Today we stand on the threshold of another technological era, where ever-increasing digital inroads seem to raise the question: Have employees become irrelevant?
A surprising number of CEOs apparently hold that view, as revealed in Korn Ferry’s interviews of 800 leaders of multimillion-dollar global businesses:
- More than two-thirds of CEOs (67 percent) believe technology will create greater value in the future than people.
- Nearly half (44 percent) think that robotics, automation and AI will make people “largely irrelevant” in the future of work.
- When asked to rank what their organization’s top five assets will likely be in five years, the company’s workforce did not even make the list. Instead CEOs named (in order): technology, innovation, product/service, brand and real estate.
Well, as a CEO, I guess the bright spot is technology doesn’t talk back (as people do). But wait, that’s not even true—thanks, Siri.
Nevertheless, the findings above are, quite frankly, shocking to me. A LinkedIn post I wrote on it created quite a stir with some 120 comments—many of them emotionally charged responses to the leaders surveyed who see technology as more crucial to the future of work than people.
Although people spend as much as one-third of their day staring at their handheld screens, I don’t know anybody who was ever inspired by their smartphone. That takes a human being.
This is not to dismiss the fact that technology is a potent differentiator. Show me a company that isn’t in some way a “tech firm,” and I’ll show you a company that’s largely irrelevant. Technology has unleashed productivity and changed the way we work and live—all the way back to the Industrial Revolution. In the 1800s, 90 percent of people lived on farms; today in the U.S. that number is a mere 1 percent.
But too much reliance on technology at the expense of talent is shortsighted. An economic analysis commissioned by Korn Ferry found that human capital represents a potential value of $1.2 quadrillion for the global economy—more than twice the value of tangible assets such as technology and real estate.
The debate should not be either-or, technology versus people. It’s obviously both. The bigger dilemma is the future of work. How will we deal with a labor force that is increasingly porous, specialized and transient?
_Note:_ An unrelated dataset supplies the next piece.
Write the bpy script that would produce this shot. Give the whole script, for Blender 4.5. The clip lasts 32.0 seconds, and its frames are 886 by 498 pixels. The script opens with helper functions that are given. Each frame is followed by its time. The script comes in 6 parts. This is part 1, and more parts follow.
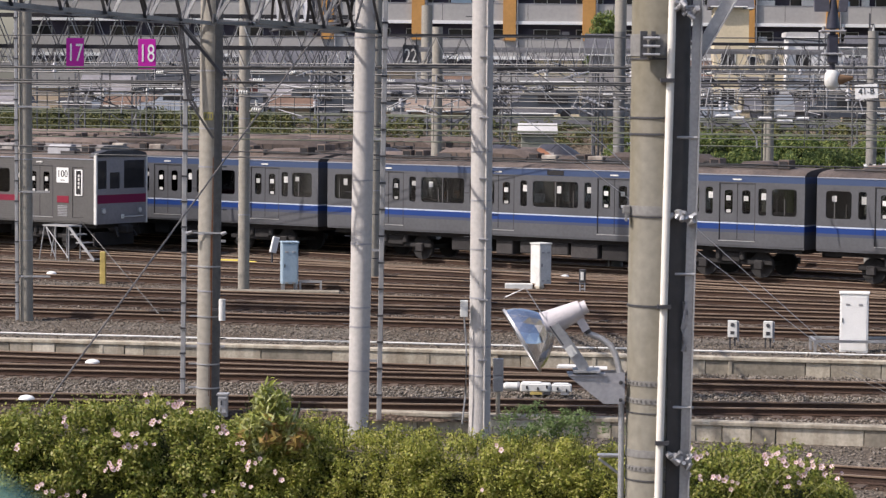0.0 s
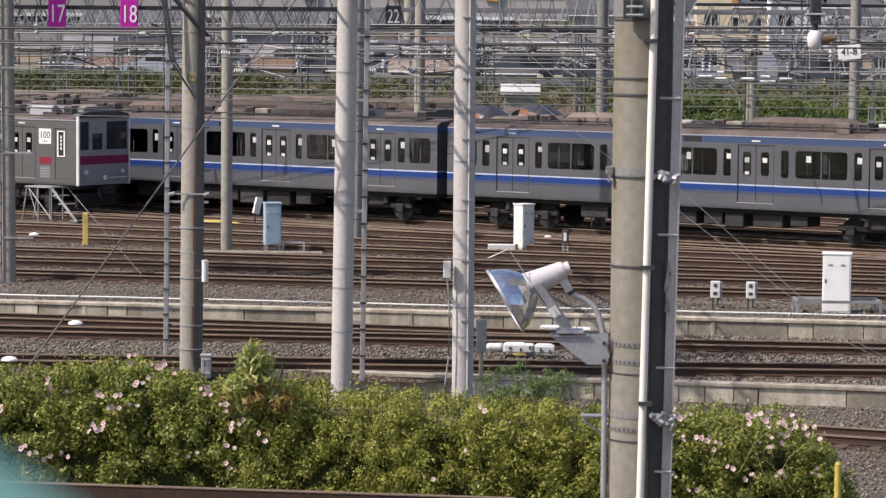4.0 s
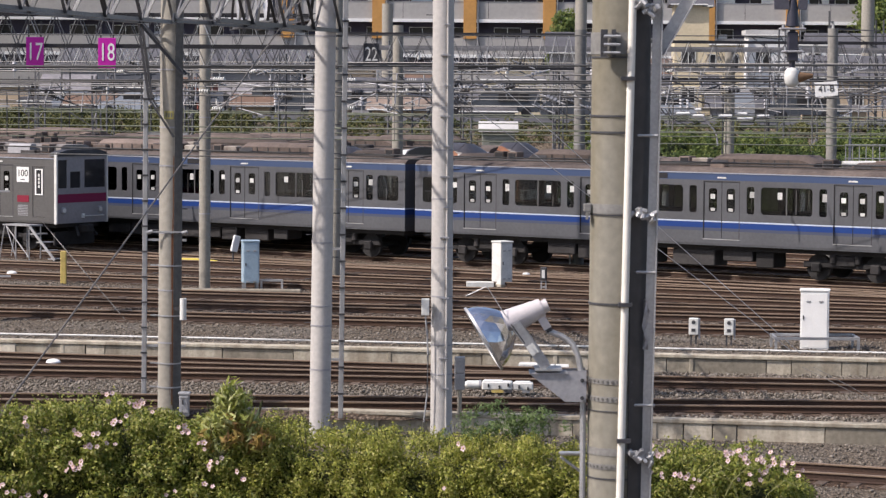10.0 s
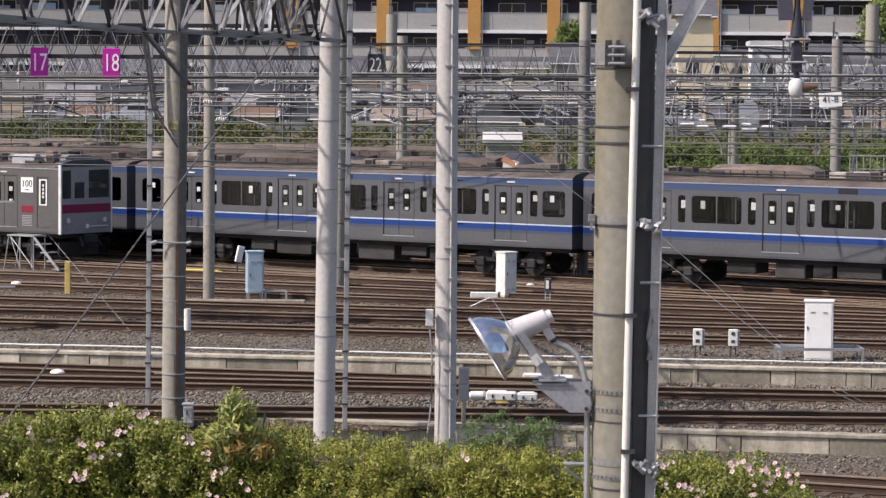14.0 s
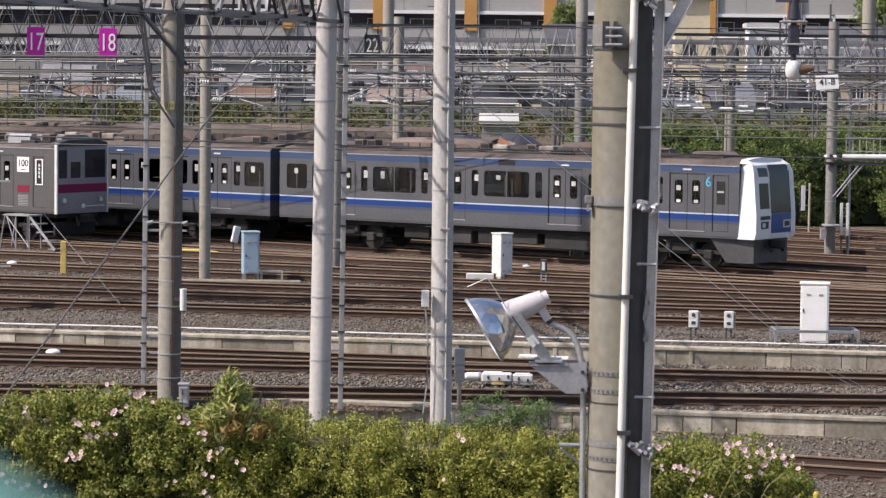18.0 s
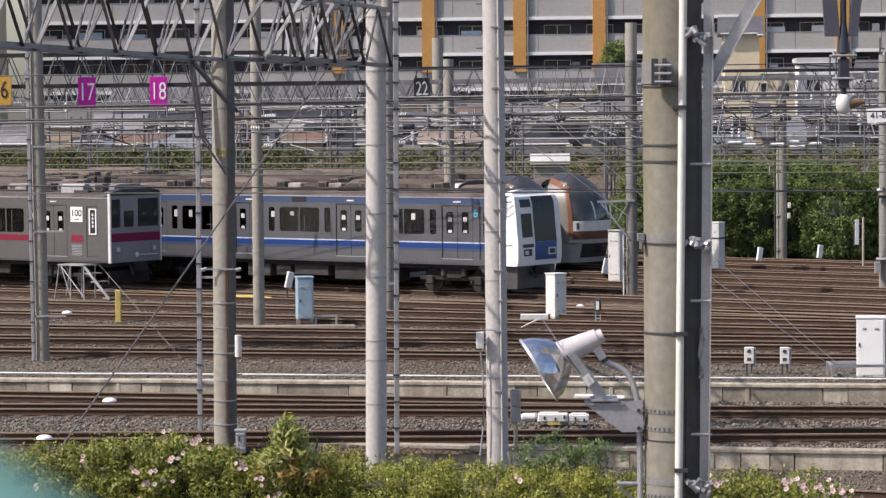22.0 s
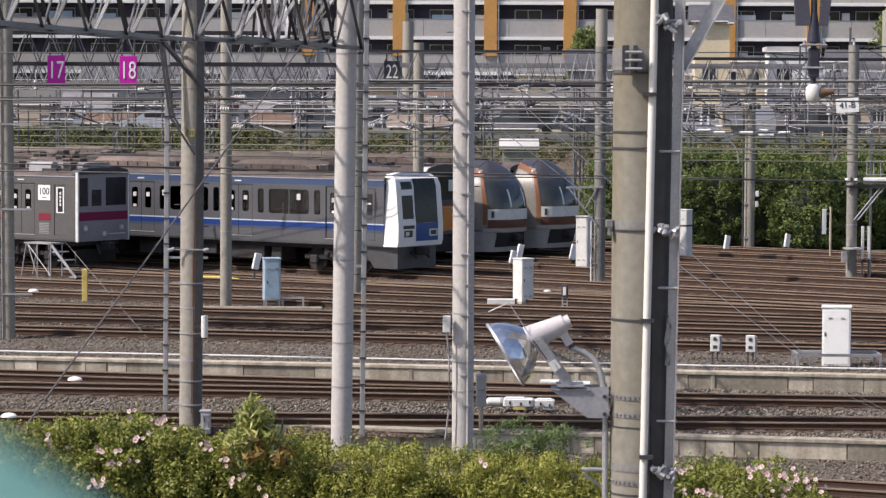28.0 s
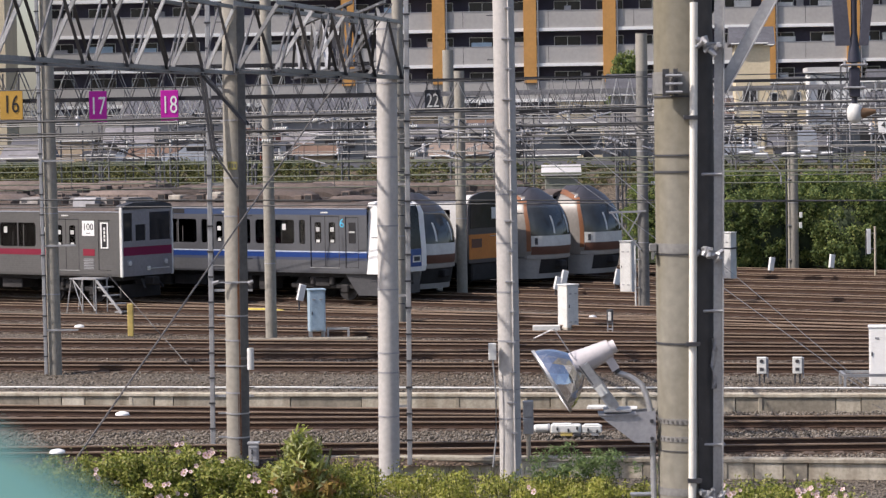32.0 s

The future of work looks something like this: At least 50 percent of the labor force will be freelancers—not outsourced or insourced but self-sourced, applying highly specialized skills to multiple companies simultaneously. People will more routinely work into their 70s and usually into their late 60s. In fact, it will be common to hire or “rent” a 64-year-old first-time employee. Moreover, people will work for as many as 25 different companies during their lifetime and enjoy multiple careers. (As a baby boomer, I will have worked for four companies; my daughter, who is 24, has already worked for two organizations post-college.) And knowledge will determine a worker’s earnings for life.
Yes, technology will continue to disrupt the labor force. But we have to remember, rockets didn’t take us to the moon; it was the engineers and the dreamers. The Internet didn’t create a globally networked economy; it was the innovators and creators.
From sports to entertainment to business, it’s still pretty simple: The team with the best talent usually wins.